终于有一天,我们抓住了一个难得的报复机会:
那天我们正在楼下玩“攻城游戏”, 突然,一个孩子惊叫道:“是他!上次抢我东西的就是他!”我们顺着他手指的方向看去,一个穿着破烂的孩子正在马路那边低头行走,只有他一个人,是个出手的好时机。
我们立刻大声对其进行警告:
“嘿!那小子,你特么站住!”
那个小孩儿看了我们一眼,发现我们这边人多,不可恋战,他显然是熟读过《孙子兵法》的,三十六计走为上,他撒开丫子就跑。我英勇的新六栋少年怎能眼看着贼人跑掉,我们立刻追了上去,将其抓获,几个大一点的孩子上去就给了他几个嘴巴,我看到他的脸都被扇红了,惊恐万分,眼泪鼻涕都流了下来,很可怜的样子。于是我们动了恻隐之心,对其进行警告和正面教育之后,就放他走了。

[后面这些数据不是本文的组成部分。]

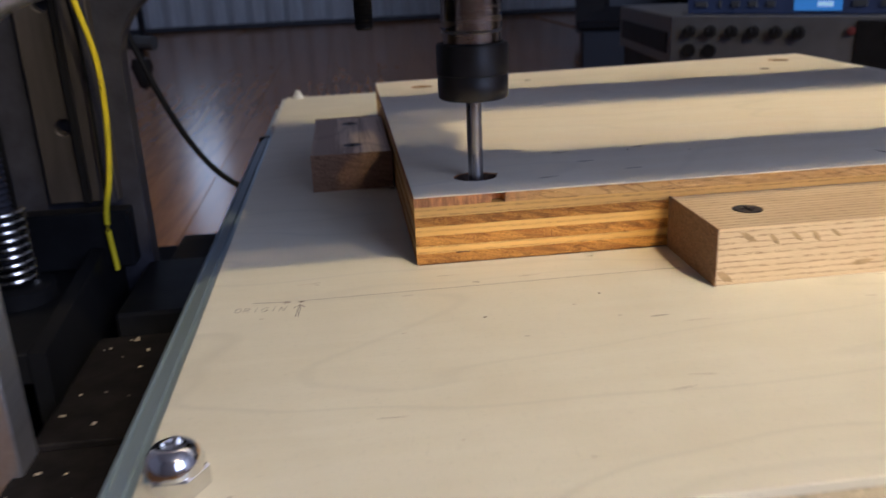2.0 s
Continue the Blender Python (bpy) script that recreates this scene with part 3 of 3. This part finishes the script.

谁知那孩子刚刚跑到马路那边就翻了脸,他抹了抹眼泪,转身对我们呲牙一笑,笑得很阴险,大声叫道:
“你们特么等着!我叫我哥哥去!”我们立刻捡起路边的小石块投向对方,嘴里还大喊着:“打死你这个小流氓!打死你这个野孩子!”尽管我方炮火猛烈,但由于平时疏忽训练,大家战术技能较差,命中率为零。那个“野孩子”很快跑到了我们的有效射程以外。
不一会儿,那小子的援兵赶到了,是一帮比我们年纪大些的孩子,个头也比我们高。他们似乎不大善用投石块这样的战法,而是每人手里提着一根木棍,看样子是准备与我们打一场近距离的肉搏战。
我们这些孩子都是外强中干,多数打少数行,远距离投石块也行,但近战、夜战、歼灭战的技能不行,眼看要吃亏,我们虽然没有学过《孙子兵法》,但是我们知道红军在井冈山革命斗争时期的十六字战术:“敌进我退”!而且大家的悟性都很强,没等指挥员下达退出战斗的命令,就一窝蜂地跑回我们的大本营了。
我们新六栋是个相对封闭的院子,院里有很多大人在活动,那帮“野孩子”不敢实施有效的纵深追击,只好悻悻的回去了。
在他们退到马路那边以后,我们感觉没什么危险了,在大孩子的带领下,我们又冲出保护区,对着那帮手持木棍的“野孩子”大喊:
“嘿!有本事别走啊!有本事别走啊!”那帮孩子刚一转身,我们就又迅速跑回大本营。这在十六字方针中叫做“敌驻我扰、敌退我追”。
这样的拉锯战经常发生,所幸一直没有人受伤。
过了不久,发生了一个严重的事件——我不幸被俘了!
那天我妈让我给一个阿姨家送东西,必须经过那个小平房儿地区,其实说“必须经过”也不大准确,我也可以绕道,但那要多走很多路,我安慰自己:打群架的时候有那么多人,我也没动手,他们不会认识我的。于是我就冒险从小平房儿地区穿行。
走进“敌占区”不久,我看到路边蹲着几个孩子在盯着我看,知道事情有点不妙,但退回去已经来不及了,只好硬着头皮往前走,希望他们没有认出我来。但是,最担心的事情还是发生了,那几个孩子站起身向我走过来。
“站住!”他们的声音阴森森的,我忍不住哆嗦了一下。
在敌众我寡的情况下,我只能听他们的。那几个孩子围住我,问道:“你哪儿的?”
我机智的回答:“铁道部大院的。”我们新六栋是铁道部大院的一部分,这样回答既没有说谎,又避开了“新六栋”这个敏感词。
但人家也不傻,接着问我:“铁道部大院哪儿的?”
我低头不语。
一个孩子指认我道:“就是他!他是新六栋的!那天打我的人里边就有他!”
天啊!我当时长得有那么突出、那么英俊吗?这小子竟然能从一大群孩子当中认出我!这回是凶多吉少了!我担心他们也会扇我大嘴巴,我口袋里有两毛钱零花钱,是我攒了好几个月的,这回也肯定会被收缴了。
这时有一个大个子孩子从他们身后挤进来,看上去好像已经上学了,文质彬彬的。他走到我面前,盯着我看了一会儿,然后他说:“你回去告诉你们新六栋大楼里那帮孩子,我们不怕你们,但也不想跟你们打架,以后你们别招惹我们,我们也不再招惹你们,听明白了吗?”
我赶紧点了点头。
那个大孩子晃了一下脑袋对我说:“滚蛋吧!小子!”
啊?我这样就可以滚蛋了?他们没有打我,也没有搜身,我的两毛钱安然无恙,他们对待俘虏竟然这么讲政策,真是不可思议!
我迅速离开了那个危险的地带,匆匆回头看了一眼,发现那些“野孩子”也在看着我,虽然他们脸上带着胜利者轻蔑的微笑,但我也看到他们眼睛里闪出的那种诚恳善意。
从那以后,我再也没有参加过与周边地区“野孩子”的暴力冲突。
我懂得了,其实没有什么“野孩子”,住在大楼里的孩子和住在小平房儿里的孩子都是一样的。